For over a year, retail giant Target has witnessed its customer base dwindle as competitors such as Amazon and Walmart attracted shoppers away. However, in the first quarter, the company finally observed its turnaround strategy beginning to yield results.
Desperate Measures to Win Back Customers
In a bid to lure back shoppers, Target implemented several changes, including requiring staff to smile more frequently, replacing hundreds of thousands of shopping carts, and overhauling its merchandise. These efforts were aimed at reversing a prolonged sales decline.
Yesterday afternoon, Target reported its first positive same-store sales figure in five quarters, with a 5.6 percent increase in the first quarter—the highest growth rate in four years. The retailer experienced broad-based strength in traffic to both its physical stores and online platform, with digital comparable sales rising by 8.9 percent.
Neil Saunders, managing director at GlobalData Retail, commented: "After a long period that must have felt like Narnia's eternal winter, today's results bring some welcome warmth to Target."
Investor Skepticism Remains
Despite the positive news, investors remain wary. Wall Street and retail investors have been selling off Target shares this morning, following a nearly 30 percent increase over recent months. Target's new CEO, Michael Fiddelke, cautioned that the company still faces a cautious US consumer, largely due to surging prices for raw materials. He warned that further economic challenges could pose risks ahead.
"We're only a quarter into this year," Fiddelke stated. "We want to be careful not to get out over our skis."
Focus on Non-Merchandise Sales
Target highlighted that so-called 'non-merchandise sales' surged nearly 25 percent in the quarter, driven by growth in its membership platform and Target+ marketplace. Emulating the success of Amazon and Walmart has been a key component of the turnaround plan, with executives concentrating on expanding these business units to retain customers.
Carol Spieckerman, a retail strategist, noted: "Target's recent hiring of an ex-Walmart supply chain expert hints at what is coming next. Target has wisely prioritized customer experience – without it, operational upgrades would be beside the point."

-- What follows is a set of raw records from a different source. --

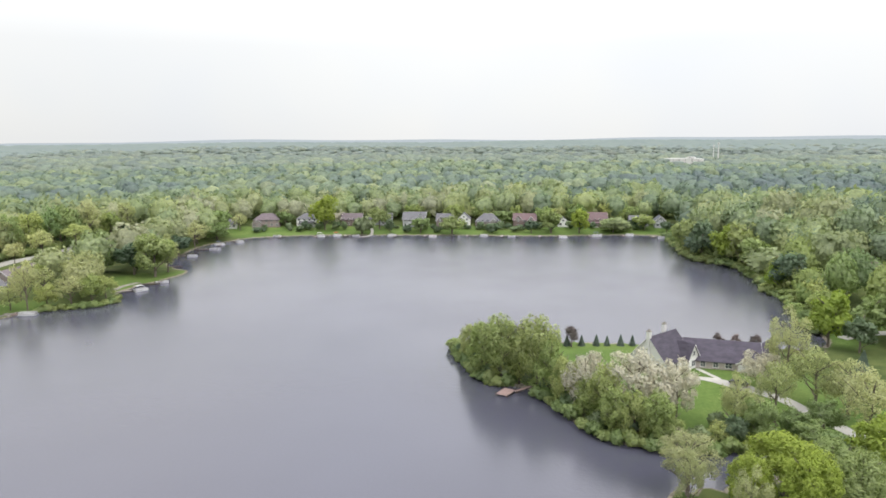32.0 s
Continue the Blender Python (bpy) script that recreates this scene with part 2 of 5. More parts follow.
WATER, n, l, b = material("lake_water", 0.09, spec=0.5)
b.inputs["IOR"].default_value = 1.66
v = coords(n, l)
wc = ramp(n, [(0.3, (0.067, 0.067, 0.095)), (0.7, (0.082, 0.082, 0.115))])
l.new(noise_tex(n, l, v, 0.01, 3.0), wc.inputs[0])
l.new(wc.outputs[0], b.inputs["Base Color"])
wr = ramp(n, [(0.35, (0.18, 0.18, 0.18)), (0.65, (0.28, 0.28, 0.28))])
l.new(noise_tex(n, l, v, 0.012, 4.0), wr.inputs[0])
shelter = n.new("ShaderNodeAttribute")         # smoother in the lee of the banks
shelter.attribute_name = "calm"
l.new(mixed(n, l, wr.outputs[0], (0.045, 0.045, 0.045), shelter.outputs["Fac"]), b.inputs["Roughness"])
bumped(n, l, b, noise_tex(n, l, coords(n, l, stretch=(1, 0.8, 1)), 1.1, 4.0), 0.17, 0.25)

CONCRETE = worn("concrete", (0.43, 0.41, 0.385), 0.12, 0.3, 4.0, 0.9, world_space=True)
ASPHALT = worn("asphalt", (0.17, 0.17, 0.175), 0.15, 0.3, 5.0, 0.9, world_space=True)
STONE = worn("stone", (0.25, 0.23, 0.205), 0.35, 0.8, 5.0, 0.9, bump=0.06)
PALE_STONE = worn("pale_stone", (0.5, 0.45, 0.4), 0.2, 0.8, 5.0, 0.9, bump=0.04)
# haze painted as an even glow, for the skyline ring
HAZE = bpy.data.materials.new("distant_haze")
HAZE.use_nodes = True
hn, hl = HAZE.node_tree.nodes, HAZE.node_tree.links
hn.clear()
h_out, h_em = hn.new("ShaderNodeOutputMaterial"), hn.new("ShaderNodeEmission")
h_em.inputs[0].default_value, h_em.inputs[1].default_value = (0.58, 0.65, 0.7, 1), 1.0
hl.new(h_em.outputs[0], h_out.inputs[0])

# ---- the plan of the lake: banks, walked round with the water on the right ----
LEFT_BANK = [(-15, -110), (-11, -45), (-16, -18), (-28, -8), (-50, -1), (-66, 4), (-82, 7), (-88, 17), (-90, 24), (-103, 40), (-101, 48), (-107, 61), (-118, 76),
             (-130, 92), (-151, 117), (-165, 132), (-186, 147), (-194, 156), (-209, 176), (-224, 203), (-240, 238), (-254, 260), (-306, 314), (-376, 388)]
CHANNEL = [(-374, 395), (-337, 392), (-300, 381), (-275, 363), (-247, 337), (-225, 310), (-200, 290), (-176, 264), (-178, 254), (-190, 249),
           (-203, 242), (-206, 228), (-197, 210), (-180, 189)]
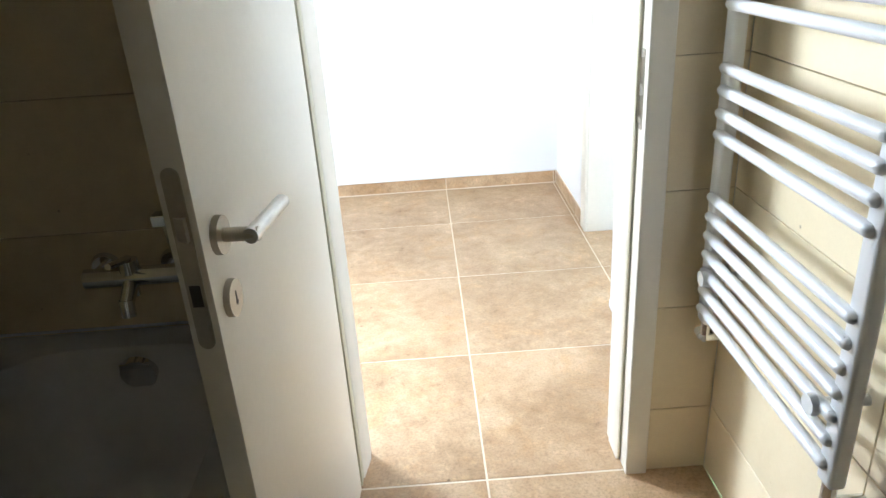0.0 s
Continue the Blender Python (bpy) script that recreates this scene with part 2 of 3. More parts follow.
def extrude_profile(pts, axis, a, b):
    """A closed outline in the two other axes, drawn out along axis from a to b."""
    bm = bmesh.new()
    rings = []
    for q in (a, b):
        ring = []
        for u, w in pts:
            ring.append(bm.verts.new({'x': (q, u, w), 'y': (u, q, w), 'z': (u, w, q)}[axis]))
        rings.append(ring)
    k = len(pts)
    for i in range(k):
        bm.faces.new((rings[0][i], rings[0][(i + 1) % k], rings[1][(i + 1) % k], rings[1][i]))
    bm.faces.new(rings[0][::-1])
    bm.faces.new(rings[1])
    bmesh.ops.recalc_face_normals(bm, faces=bm.faces[:])
    return bm


def mesh_from(bm, name, mat, smooth=False):
    me = bpy.data.meshes.new(name)
    bm.to_mesh(me)
    bm.free()
    me.materials.append(mat)
    if smooth:
        for p in me.polygons:
            p.use_smooth = True
        me.set_sharp_from_angle(angle=radians(38))
    return me


def part(name, bm, mat, parent=None, label="", smooth=False):
    ob = new(name, mesh_from(bm, name, mat, smooth))
    ob.parent = parent
    if label:
        ob["label"] = label
    return ob


def thing(name, m, label, category, group=""):
    e = new(name)
    e.matrix_world = m
    return tagged(e, label, category, group)


def setting(name, bm, mat, label, category):
    return tagged(part(name, bm, mat), label, category, kind="structure")


# ---- the plan ----
H = 2.60                      # ceiling
HALL_W, HALL_E, HALL_N, HALL_S = -1.040, 0.893, 3.645, 1.450
BATH_N, BATH_E, BATH_W, BATH_S = 1.321, 0.836, -0.870, -1.00
ROOM_W, ROOM_E, ROOM_N, ROOM_S = 1.026, 4.917, 3.694, -0.482
LIV_W, LIV_S = -4.30, -3.00
DOOR_Y0, DOOR_Y1 = 2.043, 2.904      # clear width of the room door
BATH_X0, BATH_X1 = -0.050, 0.618     # clear width of the bathroom door
WIN_X0, WIN_X1, WIN_Z0, WIN_Z1 = 1.78, 3.50, 0.170, 2.30

# walls
setting("wall_hall_north", boxes((-1.55, HALL_E, HALL_N, HALL_N + .35, 0, H)), WALL, "smooth white painted plaster wall of the hall", "wall")
# the gap above the radiator is added, unseen, to let that lamp through
setting("wall_living_north", boxes((LIV_W - .2, -2.95, HALL_N, HALL_N + .35, 0, H), (-2.95, -1.55, HALL_N, HALL_N + .35, 0, 1.38),
                                             (-2.95, -1.55, HALL_N, HALL_N + .35, 2.35, H)), WALL, "white wall behind the radiator of the next room", "wall")
setting("wall_room_west", boxes((HALL_E, 1.0165, ROOM_S - .2, DOOR_Y0 - .045, 0, H), (HALL_E, ROOM_W, DOOR_Y1 + .045, HALL_N + .35, 0, H),
                                (HALL_E, ROOM_W, DOOR_Y0 - .045, DOOR_Y1 + .045, 2.09, H)), WALL, "white painted partition wall with a door opening", "wall")
setting("wall_hall_south", boxes((-1.03, BATH_X0 - .045, BATH_N + .009, HALL_S, 0, H), (BATH_X1 + .045, HALL_E, BATH_N + .009, HALL_S, 0, H),
                                 (BATH_X0 - .045, BATH_X1 + .045, BATH_N + .009, HALL_S, 2.09, H)), WALL, "white wall between hall and bathroom", "wall")
setting("wall_stub", boxes((-1.190, HALL_W, 3.022, HALL_N, 0, H)), WALL, "short white wall end beside the open passage", "wall")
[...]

Executives also reported sales growth across all six of the company's core categories, with notable gains in toys, babies, and health and wellness.
Challenges Ahead
Saunders cautioned that not all of Target's problems have been resolved, nor is the company executing perfectly across all areas. However, he believes the company has begun to improve the customer experience. "Availability is better with fewer out of stocks. There's a focus on growth categories like collectibles. Some investment is going into stores. And fashion is looking a little stronger," he said.
For the first quarter, Target's sales rose nearly 7 percent to over $25 billion, with adjusted earnings per share of $1.71—both figures surpassing Wall Street expectations. During the post-earnings conference call, Fiddelke indicated that both higher-income and lower-income consumers are returning, despite the latter struggling more with price increases.
"The acid test will be whether Target can sustain this and swing the sales gains into improved profit," Saunders added.
Target currently operates over 2,000 stores across all 50 US states. The Daily Mail has contacted Target for comment.